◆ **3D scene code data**
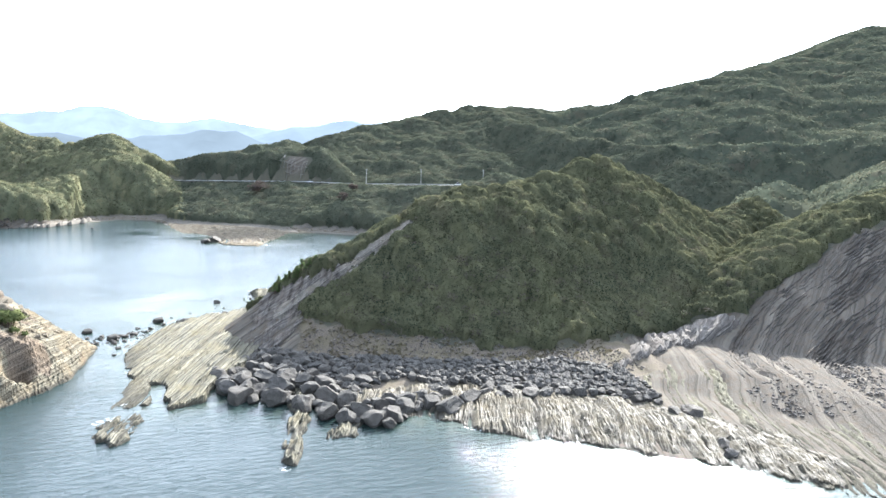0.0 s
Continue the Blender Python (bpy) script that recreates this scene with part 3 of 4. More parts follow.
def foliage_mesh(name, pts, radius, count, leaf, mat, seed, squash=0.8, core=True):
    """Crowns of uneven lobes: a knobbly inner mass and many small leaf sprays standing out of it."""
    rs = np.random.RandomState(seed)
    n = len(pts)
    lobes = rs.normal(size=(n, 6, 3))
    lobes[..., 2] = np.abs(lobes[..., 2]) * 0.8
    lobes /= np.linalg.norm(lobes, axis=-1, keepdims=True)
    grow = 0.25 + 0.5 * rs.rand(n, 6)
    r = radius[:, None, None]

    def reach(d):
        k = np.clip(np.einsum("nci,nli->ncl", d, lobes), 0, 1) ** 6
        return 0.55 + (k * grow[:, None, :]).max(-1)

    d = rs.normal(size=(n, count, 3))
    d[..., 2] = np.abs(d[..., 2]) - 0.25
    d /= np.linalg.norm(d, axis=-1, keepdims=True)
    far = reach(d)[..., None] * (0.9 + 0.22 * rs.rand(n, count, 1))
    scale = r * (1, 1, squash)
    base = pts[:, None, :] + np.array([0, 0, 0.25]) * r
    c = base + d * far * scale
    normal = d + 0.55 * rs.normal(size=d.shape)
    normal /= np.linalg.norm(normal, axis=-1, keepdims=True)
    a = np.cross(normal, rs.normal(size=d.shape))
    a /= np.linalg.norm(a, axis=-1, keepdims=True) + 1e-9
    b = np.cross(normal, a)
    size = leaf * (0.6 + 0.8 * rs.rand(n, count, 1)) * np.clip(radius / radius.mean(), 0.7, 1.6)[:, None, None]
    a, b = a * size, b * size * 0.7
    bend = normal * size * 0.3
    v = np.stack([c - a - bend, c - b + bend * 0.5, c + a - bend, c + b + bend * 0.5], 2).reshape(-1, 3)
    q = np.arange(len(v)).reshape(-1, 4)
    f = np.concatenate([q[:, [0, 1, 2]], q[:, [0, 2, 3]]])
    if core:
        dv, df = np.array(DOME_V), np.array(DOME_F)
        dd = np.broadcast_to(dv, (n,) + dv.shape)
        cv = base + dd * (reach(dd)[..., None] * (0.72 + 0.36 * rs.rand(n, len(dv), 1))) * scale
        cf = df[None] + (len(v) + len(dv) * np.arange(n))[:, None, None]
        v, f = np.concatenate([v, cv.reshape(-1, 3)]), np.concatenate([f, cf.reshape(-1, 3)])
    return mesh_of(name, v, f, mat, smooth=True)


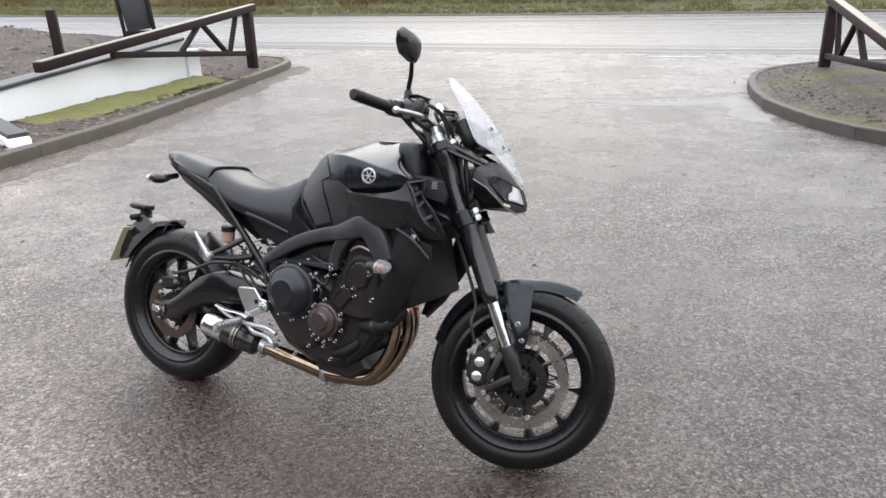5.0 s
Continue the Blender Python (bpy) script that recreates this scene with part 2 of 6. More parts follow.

◆ **WHAT IS BEING ASKED**
Only the lines from the start of the records to the one containing "return 0.55 +" should be repeated, exactly and with both ends kept; drop any pictures.

◆ **FULL OUTPUT**
0.0 s
Continue the Blender Python (bpy) script that recreates this scene with part 3 of 4. More parts follow.
def foliage_mesh(name, pts, radius, count, leaf, mat, seed, squash=0.8, core=True):
    """Crowns of uneven lobes: a knobbly inner mass and many small leaf sprays standing out of it."""
    rs = np.random.RandomState(seed)
    n = len(pts)
    lobes = rs.normal(size=(n, 6, 3))
    lobes[..., 2] = np.abs(lobes[..., 2]) * 0.8
    lobes /= np.linalg.norm(lobes, axis=-1, keepdims=True)
    grow = 0.25 + 0.5 * rs.rand(n, 6)
    r = radius[:, None, None]

    def reach(d):
        k = np.clip(np.einsum("nci,nli->ncl", d, lobes), 0, 1) ** 6
        return 0.55 + (k * grow[:, None, :]).max(-1)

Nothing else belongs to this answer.